>>>>

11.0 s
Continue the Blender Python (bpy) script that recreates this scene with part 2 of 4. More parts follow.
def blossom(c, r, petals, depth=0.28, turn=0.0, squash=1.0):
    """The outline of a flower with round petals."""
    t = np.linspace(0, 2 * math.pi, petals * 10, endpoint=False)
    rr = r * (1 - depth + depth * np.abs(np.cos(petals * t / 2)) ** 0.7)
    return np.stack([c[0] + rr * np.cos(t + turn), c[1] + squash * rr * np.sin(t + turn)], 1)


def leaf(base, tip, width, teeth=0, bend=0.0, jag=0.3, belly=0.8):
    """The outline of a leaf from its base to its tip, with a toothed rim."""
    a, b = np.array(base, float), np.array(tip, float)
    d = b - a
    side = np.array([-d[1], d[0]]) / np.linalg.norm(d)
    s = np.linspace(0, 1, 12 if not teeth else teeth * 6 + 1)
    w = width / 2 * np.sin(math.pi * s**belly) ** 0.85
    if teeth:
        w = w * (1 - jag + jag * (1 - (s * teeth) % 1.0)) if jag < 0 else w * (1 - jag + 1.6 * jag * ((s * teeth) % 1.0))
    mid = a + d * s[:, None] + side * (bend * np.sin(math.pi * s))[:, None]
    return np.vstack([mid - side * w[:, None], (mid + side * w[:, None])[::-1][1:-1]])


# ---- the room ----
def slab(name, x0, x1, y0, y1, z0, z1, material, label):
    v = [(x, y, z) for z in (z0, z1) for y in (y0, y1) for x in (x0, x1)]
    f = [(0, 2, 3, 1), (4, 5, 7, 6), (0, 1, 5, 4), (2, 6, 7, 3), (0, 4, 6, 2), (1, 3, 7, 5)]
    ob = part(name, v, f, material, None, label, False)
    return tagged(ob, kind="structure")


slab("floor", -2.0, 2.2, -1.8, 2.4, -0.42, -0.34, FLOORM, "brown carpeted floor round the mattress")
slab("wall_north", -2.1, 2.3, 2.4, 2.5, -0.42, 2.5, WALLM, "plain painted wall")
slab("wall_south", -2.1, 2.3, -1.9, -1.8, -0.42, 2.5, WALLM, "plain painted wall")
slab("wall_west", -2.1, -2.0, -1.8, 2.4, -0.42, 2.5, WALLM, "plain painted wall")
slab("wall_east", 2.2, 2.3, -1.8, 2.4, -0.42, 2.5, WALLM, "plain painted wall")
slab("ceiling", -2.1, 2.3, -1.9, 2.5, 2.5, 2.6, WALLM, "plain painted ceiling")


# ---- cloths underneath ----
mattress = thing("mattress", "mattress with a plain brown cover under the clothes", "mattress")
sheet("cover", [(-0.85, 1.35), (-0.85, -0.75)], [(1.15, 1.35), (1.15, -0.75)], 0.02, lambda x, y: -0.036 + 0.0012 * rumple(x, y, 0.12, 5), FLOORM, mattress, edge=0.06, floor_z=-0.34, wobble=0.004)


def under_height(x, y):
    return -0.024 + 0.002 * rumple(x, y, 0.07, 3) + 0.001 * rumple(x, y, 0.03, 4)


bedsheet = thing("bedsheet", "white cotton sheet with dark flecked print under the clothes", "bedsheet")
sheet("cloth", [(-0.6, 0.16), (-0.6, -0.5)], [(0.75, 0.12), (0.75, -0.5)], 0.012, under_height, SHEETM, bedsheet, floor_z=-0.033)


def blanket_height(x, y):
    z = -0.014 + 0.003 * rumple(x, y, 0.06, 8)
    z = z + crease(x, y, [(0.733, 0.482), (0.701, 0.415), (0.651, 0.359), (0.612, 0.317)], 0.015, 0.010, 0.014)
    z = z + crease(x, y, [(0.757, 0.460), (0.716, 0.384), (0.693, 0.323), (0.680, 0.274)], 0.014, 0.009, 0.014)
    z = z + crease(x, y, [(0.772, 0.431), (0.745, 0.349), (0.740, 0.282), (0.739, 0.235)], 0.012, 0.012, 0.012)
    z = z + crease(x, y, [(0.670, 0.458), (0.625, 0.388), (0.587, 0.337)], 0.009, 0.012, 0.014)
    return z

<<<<

Print again each line of the listing above, exactly as it appears.

> [PROBLEM SOLUTION]:
11.0 s
Continue the Blender Python (bpy) script that recreates this scene with part 2 of 4. More parts follow.
def blossom(c, r, petals, depth=0.28, turn=0.0, squash=1.0):
    """The outline of a flower with round petals."""
    t = np.linspace(0, 2 * math.pi, petals * 10, endpoint=False)
    rr = r * (1 - depth + depth * np.abs(np.cos(petals * t / 2)) ** 0.7)
    return np.stack([c[0] + rr * np.cos(t + turn), c[1] + squash * rr * np.sin(t + turn)], 1)


def leaf(base, tip, width, teeth=0, bend=0.0, jag=0.3, belly=0.8):
    """The outline of a leaf from its base to its tip, with a toothed rim."""
    a, b = np.array(base, float), np.array(tip, float)
    d = b - a
    side = np.array([-d[1], d[0]]) / np.linalg.norm(d)
    s = np.linspace(0, 1, 12 if not teeth else teeth * 6 + 1)
    w = width / 2 * np.sin(math.pi * s**belly) ** 0.85
    if teeth:
        w = w * (1 - jag + jag * (1 - (s * teeth) % 1.0)) if jag < 0 else w * (1 - jag + 1.6 * jag * ((s * teeth) % 1.0))
    mid = a + d * s[:, None] + side * (bend * np.sin(math.pi * s))[:, None]
    return np.vstack([mid - side * w[:, None], (mid + side * w[:, None])[::-1][1:-1]])


# ---- the room ----
def slab(name, x0, x1, y0, y1, z0, z1, material, label):
    v = [(x, y, z) for z in (z0, z1) for y in (y0, y1) for x in (x0, x1)]
    f = [(0, 2, 3, 1), (4, 5, 7, 6), (0, 1, 5, 4), (2, 6, 7, 3), (0, 4, 6, 2), (1, 3, 7, 5)]
    ob = part(name, v, f, material, None, label, False)
    return tagged(ob, kind="structure")


slab("floor", -2.0, 2.2, -1.8, 2.4, -0.42, -0.34, FLOORM, "brown carpeted floor round the mattress")
slab("wall_north", -2.1, 2.3, 2.4, 2.5, -0.42, 2.5, WALLM, "plain painted wall")
slab("wall_south", -2.1, 2.3, -1.9, -1.8, -0.42, 2.5, WALLM, "plain painted wall")
slab("wall_west", -2.1, -2.0, -1.8, 2.4, -0.42, 2.5, WALLM, "plain painted wall")
slab("wall_east", 2.2, 2.3, -1.8, 2.4, -0.42, 2.5, WALLM, "plain painted wall")
slab("ceiling", -2.1, 2.3, -1.9, 2.5, 2.5, 2.6, WALLM, "plain painted ceiling")


# ---- cloths underneath ----
mattress = thing("mattress", "mattress with a plain brown cover under the clothes", "mattress")
sheet("cover", [(-0.85, 1.35), (-0.85, -0.75)], [(1.15, 1.35), (1.15, -0.75)], 0.02, lambda x, y: -0.036 + 0.0012 * rumple(x, y, 0.12, 5), FLOORM, mattress, edge=0.06, floor_z=-0.34, wobble=0.004)


def under_height(x, y):
    return -0.024 + 0.002 * rumple(x, y, 0.07, 3) + 0.001 * rumple(x, y, 0.03, 4)


bedsheet = thing("bedsheet", "white cotton sheet with dark flecked print under the clothes", "bedsheet")
sheet("cloth", [(-0.6, 0.16), (-0.6, -0.5)], [(0.75, 0.12), (0.75, -0.5)], 0.012, under_height, SHEETM, bedsheet, floor_z=-0.033)


def blanket_height(x, y):
    z = -0.014 + 0.003 * rumple(x, y, 0.06, 8)
    z = z + crease(x, y, [(0.733, 0.482), (0.701, 0.415), (0.651, 0.359), (0.612, 0.317)], 0.015, 0.010, 0.014)
    z = z + crease(x, y, [(0.757, 0.460), (0.716, 0.384), (0.693, 0.323), (0.680, 0.274)], 0.014, 0.009, 0.014)
    z = z + crease(x, y, [(0.772, 0.431), (0.745, 0.349), (0.740, 0.282), (0.739, 0.235)], 0.012, 0.012, 0.012)
    z = z + crease(x, y, [(0.670, 0.458), (0.625, 0.388), (0.587, 0.337)], 0.009, 0.012, 0.014)
    return z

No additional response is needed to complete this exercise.